> [TASK DIRECTIONS] Restate the whole listing word for word. Pictures are left out.

[start SOURCE DATA]

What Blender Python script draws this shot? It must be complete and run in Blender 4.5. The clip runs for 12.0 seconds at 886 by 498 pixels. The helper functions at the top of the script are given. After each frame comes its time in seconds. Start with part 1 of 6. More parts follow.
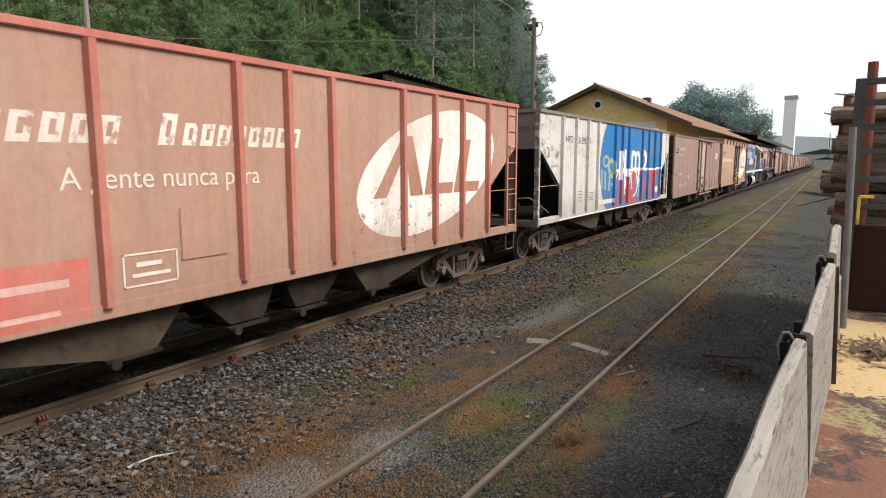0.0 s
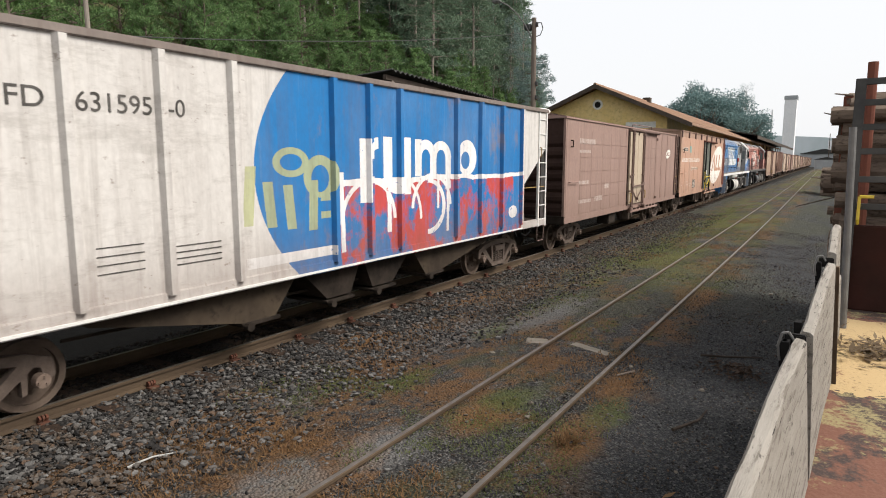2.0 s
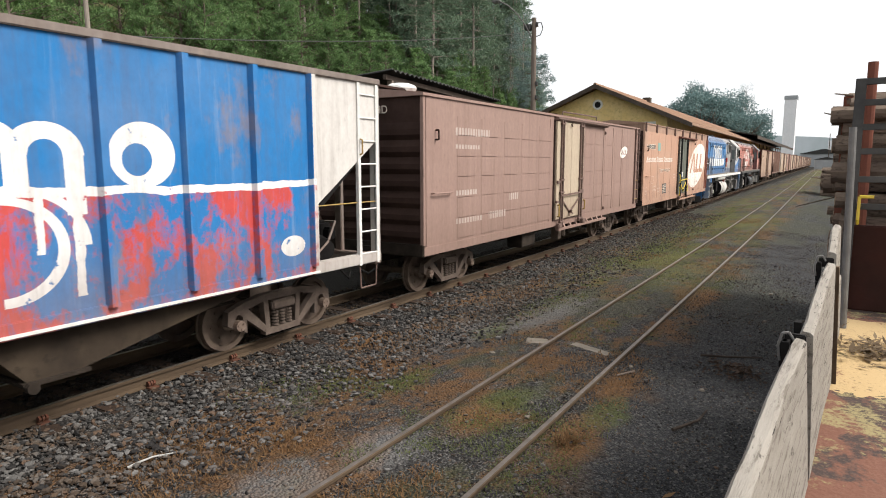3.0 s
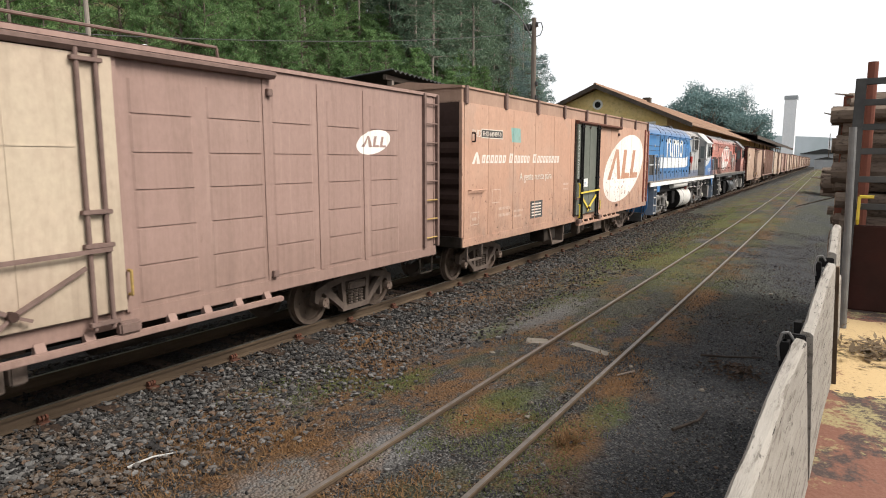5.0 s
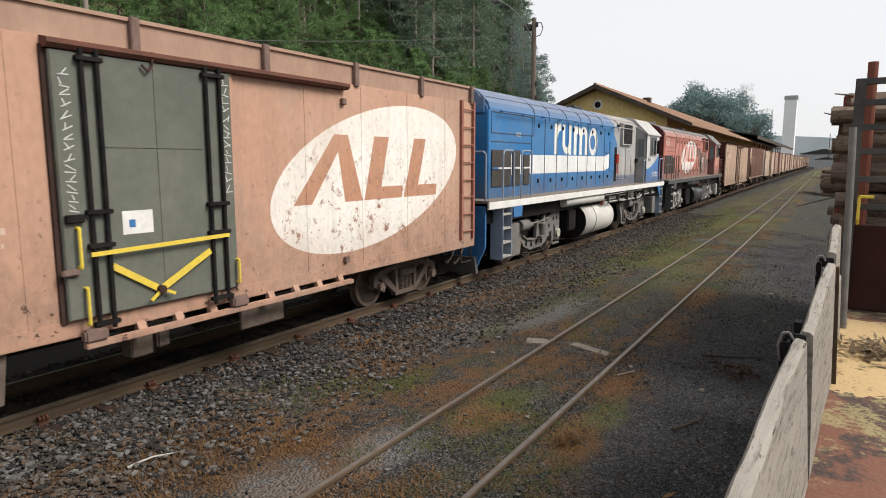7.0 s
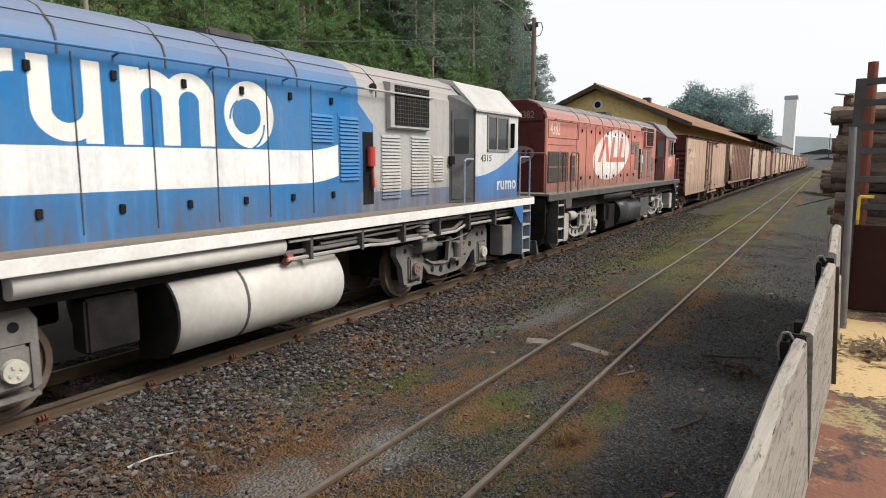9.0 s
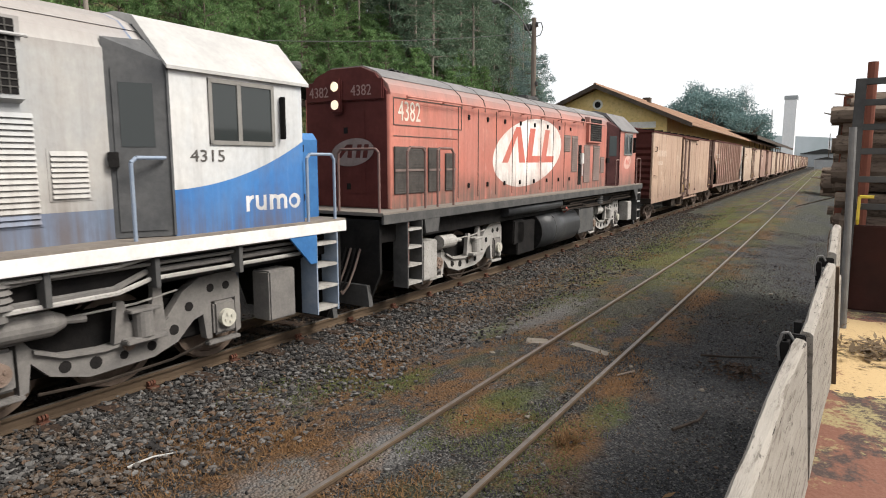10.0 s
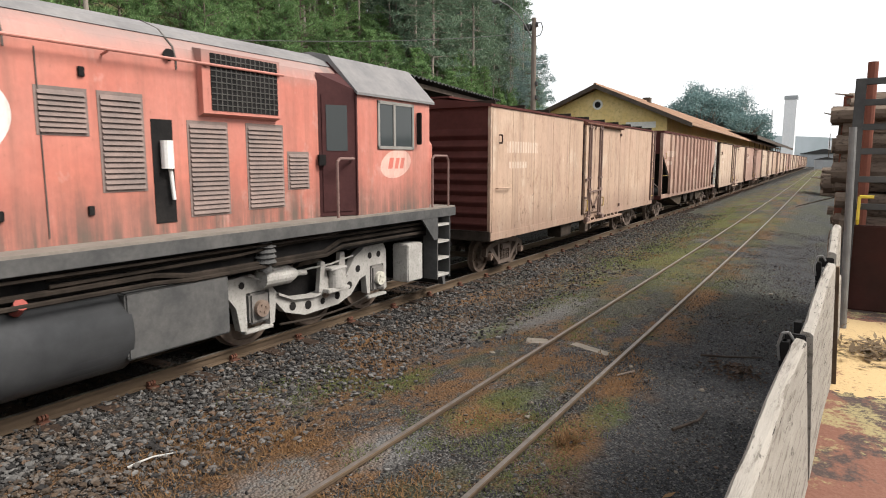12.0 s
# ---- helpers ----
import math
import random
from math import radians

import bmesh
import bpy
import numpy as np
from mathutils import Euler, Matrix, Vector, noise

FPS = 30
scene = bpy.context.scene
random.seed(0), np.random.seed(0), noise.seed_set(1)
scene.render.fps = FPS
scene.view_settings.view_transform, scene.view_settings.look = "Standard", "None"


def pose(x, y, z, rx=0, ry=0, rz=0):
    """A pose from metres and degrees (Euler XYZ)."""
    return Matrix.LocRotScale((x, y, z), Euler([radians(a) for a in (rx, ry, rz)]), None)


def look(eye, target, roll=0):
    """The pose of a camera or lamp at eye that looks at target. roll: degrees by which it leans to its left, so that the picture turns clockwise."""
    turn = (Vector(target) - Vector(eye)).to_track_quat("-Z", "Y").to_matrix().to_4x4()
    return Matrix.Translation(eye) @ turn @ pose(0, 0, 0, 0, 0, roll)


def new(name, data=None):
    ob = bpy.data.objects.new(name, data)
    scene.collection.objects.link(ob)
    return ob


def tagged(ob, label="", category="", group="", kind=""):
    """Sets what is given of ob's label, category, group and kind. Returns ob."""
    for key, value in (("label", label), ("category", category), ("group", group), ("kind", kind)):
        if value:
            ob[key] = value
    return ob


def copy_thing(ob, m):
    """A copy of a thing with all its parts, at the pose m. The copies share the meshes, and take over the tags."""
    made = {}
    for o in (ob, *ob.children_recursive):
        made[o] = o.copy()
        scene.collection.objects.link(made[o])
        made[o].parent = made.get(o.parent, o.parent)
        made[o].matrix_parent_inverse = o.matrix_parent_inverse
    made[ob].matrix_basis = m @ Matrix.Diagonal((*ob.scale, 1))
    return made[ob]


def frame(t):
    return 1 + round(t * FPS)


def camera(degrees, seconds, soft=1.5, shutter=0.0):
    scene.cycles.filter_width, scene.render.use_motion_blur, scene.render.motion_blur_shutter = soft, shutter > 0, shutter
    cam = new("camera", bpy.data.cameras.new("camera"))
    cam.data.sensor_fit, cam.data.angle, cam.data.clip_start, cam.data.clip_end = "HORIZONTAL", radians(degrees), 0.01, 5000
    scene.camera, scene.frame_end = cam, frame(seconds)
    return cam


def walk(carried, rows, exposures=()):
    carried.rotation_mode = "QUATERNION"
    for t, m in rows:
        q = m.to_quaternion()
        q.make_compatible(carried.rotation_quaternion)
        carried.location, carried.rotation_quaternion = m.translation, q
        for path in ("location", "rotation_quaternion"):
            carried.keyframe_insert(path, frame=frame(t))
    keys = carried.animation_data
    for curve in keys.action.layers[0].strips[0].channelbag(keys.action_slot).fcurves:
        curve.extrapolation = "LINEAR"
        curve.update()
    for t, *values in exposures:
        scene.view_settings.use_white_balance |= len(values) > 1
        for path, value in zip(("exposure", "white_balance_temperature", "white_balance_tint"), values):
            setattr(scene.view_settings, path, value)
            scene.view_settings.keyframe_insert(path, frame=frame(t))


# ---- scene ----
# ---- camera and light ----
FOCAL_DEG = 70.0
EYE = (0.0, 0.0, 2.568)
cam = camera(FOCAL_DEG, 12.0, soft=1.0, shutter=0.06)
CAM = Matrix.Translation(EYE) @ Euler((radians(90 - 7.93), 0, radians(31.8)), "XYZ").to_matrix().to_4x4() @ pose(0, 0, 0, 0, 0, 0.0)
walk(cam, [(0, CAM), (12, CAM)],
     exposures=[(0, -0.10), (1, -0.20), (1.5, -0.16), (2, -0.17), (2.5, -0.12), (3, 0.0), (5, 0.02), (5.5, -0.02), (6, -0.12), (6.5, -0.23), (7, -0.27), (9, -0.16), (9.5, -0.13),
                (10, 0.02), (10.5, 0.12), (11, 0.14), (11.5, 0.09), (12, 0.20)])

SUN_EL, SUN_AZ = 46.0, 74.0     # azimuth clockwise from +y
world = bpy.data.worlds.new("sky")
scene.world = world
world.use_nodes = True
wn = world.node_tree
sky = wn.nodes.new("ShaderNodeTexSky")
sky.sky_type, sky.sun_disc = "NISHITA", False
sky.sun_elevation, sky.sun_rotation = radians(SUN_EL), radians(SUN_AZ)
sky.air_density, sky.dust_density, sky.ozone_density = 1.0, 6.0, 1.0
haze = wn.nodes.new("ShaderNodeMix")
haze.data_type, haze.blend_type = "RGBA", "MIX"
haze.inputs[0].default_value = 0.75
haze.inputs[7].default_value = (13.7, 13.8, 14.0, 1)
bg = wn.nodes["Background"]
bg.inputs[1].default_value = 0.1
wn.links.new(sky.outputs[0], haze.inputs[6])
wn.links.new(haze.outputs[2], bg.inputs[0])
sun = new("sun", bpy.data.lights.new("sun", "SUN"))
sun.data.energy, sun.data.angle, sun.data.color = 5.0, radians(26), (1.0, 0.955, 0.895)
saz = radians(SUN_AZ)
sun_from = Vector((math.sin(saz) * math.cos(radians(SUN_EL)), math.cos(saz) * math.cos(radians(SUN_EL)), math.sin(radians(SUN_EL))))
sun.matrix_world = look(sun_from * 60, (0, 0, 0))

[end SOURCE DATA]

> [EXERCISE OUTPUT]
What Blender Python script draws this shot? It must be complete and run in Blender 4.5. The clip runs for 12.0 seconds at 886 by 498 pixels. The helper functions at the top of the script are given. After each frame comes its time in seconds. Start with part 1 of 6. More parts follow.
0.0 s
2.0 s
3.0 s
5.0 s
7.0 s
9.0 s
10.0 s
12.0 s
# ---- helpers ----
import math
import random
from math import radians

import bmesh
import bpy
import numpy as np
from mathutils import Euler, Matrix, Vector, noise

FPS = 30
scene = bpy.context.scene
random.seed(0), np.random.seed(0), noise.seed_set(1)
scene.render.fps = FPS
scene.view_settings.view_transform, scene.view_settings.look = "Standard", "None"


def pose(x, y, z, rx=0, ry=0, rz=0):
    """A pose from metres and degrees (Euler XYZ)."""
    return Matrix.LocRotScale((x, y, z), Euler([radians(a) for a in (rx, ry, rz)]), None)


def look(eye, target, roll=0):
    """The pose of a camera or lamp at eye that looks at target. roll: degrees by which it leans to its left, so that the picture turns clockwise."""
    turn = (Vector(target) - Vector(eye)).to_track_quat("-Z", "Y").to_matrix().to_4x4()
    return Matrix.Translation(eye) @ turn @ pose(0, 0, 0, 0, 0, roll)


def new(name, data=None):
    ob = bpy.data.objects.new(name, data)
    scene.collection.objects.link(ob)
    return ob


def tagged(ob, label="", category="", group="", kind=""):
    """Sets what is given of ob's label, category, group and kind. Returns ob."""
    for key, value in (("label", label), ("category", category), ("group", group), ("kind", kind)):
        if value:
            ob[key] = value
    return ob


def copy_thing(ob, m):
    """A copy of a thing with all its parts, at the pose m. The copies share the meshes, and take over the tags."""
    made = {}
    for o in (ob, *ob.children_recursive):
        made[o] = o.copy()
        scene.collection.objects.link(made[o])
        made[o].parent = made.get(o.parent, o.parent)
        made[o].matrix_parent_inverse = o.matrix_parent_inverse
    made[ob].matrix_basis = m @ Matrix.Diagonal((*ob.scale, 1))
    return made[ob]


def frame(t):
    return 1 + round(t * FPS)


def camera(degrees, seconds, soft=1.5, shutter=0.0):
    scene.cycles.filter_width, scene.render.use_motion_blur, scene.render.motion_blur_shutter = soft, shutter > 0, shutter
    cam = new("camera", bpy.data.cameras.new("camera"))
    cam.data.sensor_fit, cam.data.angle, cam.data.clip_start, cam.data.clip_end = "HORIZONTAL", radians(degrees), 0.01, 5000
    scene.camera, scene.frame_end = cam, frame(seconds)
    return cam


def walk(carried, rows, exposures=()):
    carried.rotation_mode = "QUATERNION"
    for t, m in rows:
        q = m.to_quaternion()
        q.make_compatible(carried.rotation_quaternion)
        carried.location, carried.rotation_quaternion = m.translation, q
        for path in ("location", "rotation_quaternion"):
            carried.keyframe_insert(path, frame=frame(t))
    keys = carried.animation_data
    for curve in keys.action.layers[0].strips[0].channelbag(keys.action_slot).fcurves:
        curve.extrapolation = "LINEAR"
        curve.update()
    for t, *values in exposures:
        scene.view_settings.use_white_balance |= len(values) > 1
        for path, value in zip(("exposure", "white_balance_temperature", "white_balance_tint"), values):
            setattr(scene.view_settings, path, value)
            scene.view_settings.keyframe_insert(path, frame=frame(t))


# ---- scene ----
# ---- camera and light ----
FOCAL_DEG = 70.0
EYE = (0.0, 0.0, 2.568)
cam = camera(FOCAL_DEG, 12.0, soft=1.0, shutter=0.06)
CAM = Matrix.Translation(EYE) @ Euler((radians(90 - 7.93), 0, radians(31.8)), "XYZ").to_matrix().to_4x4() @ pose(0, 0, 0, 0, 0, 0.0)
walk(cam, [(0, CAM), (12, CAM)],
     exposures=[(0, -0.10), (1, -0.20), (1.5, -0.16), (2, -0.17), (2.5, -0.12), (3, 0.0), (5, 0.02), (5.5, -0.02), (6, -0.12), (6.5, -0.23), (7, -0.27), (9, -0.16), (9.5, -0.13),
                (10, 0.02), (10.5, 0.12), (11, 0.14), (11.5, 0.09), (12, 0.20)])

SUN_EL, SUN_AZ = 46.0, 74.0     # azimuth clockwise from +y
world = bpy.data.worlds.new("sky")
scene.world = world
world.use_nodes = True
wn = world.node_tree
sky = wn.nodes.new("ShaderNodeTexSky")
sky.sky_type, sky.sun_disc = "NISHITA", False
sky.sun_elevation, sky.sun_rotation = radians(SUN_EL), radians(SUN_AZ)
sky.air_density, sky.dust_density, sky.ozone_density = 1.0, 6.0, 1.0
haze = wn.nodes.new("ShaderNodeMix")
haze.data_type, haze.blend_type = "RGBA", "MIX"
haze.inputs[0].default_value = 0.75
haze.inputs[7].default_value = (13.7, 13.8, 14.0, 1)
bg = wn.nodes["Background"]
bg.inputs[1].default_value = 0.1
wn.links.new(sky.outputs[0], haze.inputs[6])
wn.links.new(haze.outputs[2], bg.inputs[0])
sun = new("sun", bpy.data.lights.new("sun", "SUN"))
sun.data.energy, sun.data.angle, sun.data.color = 5.0, radians(26), (1.0, 0.955, 0.895)
saz = radians(SUN_AZ)
sun_from = Vector((math.sin(saz) * math.cos(radians(SUN_EL)), math.cos(saz) * math.cos(radians(SUN_EL)), math.sin(radians(SUN_EL))))
sun.matrix_world = look(sun_from * 60, (0, 0, 0))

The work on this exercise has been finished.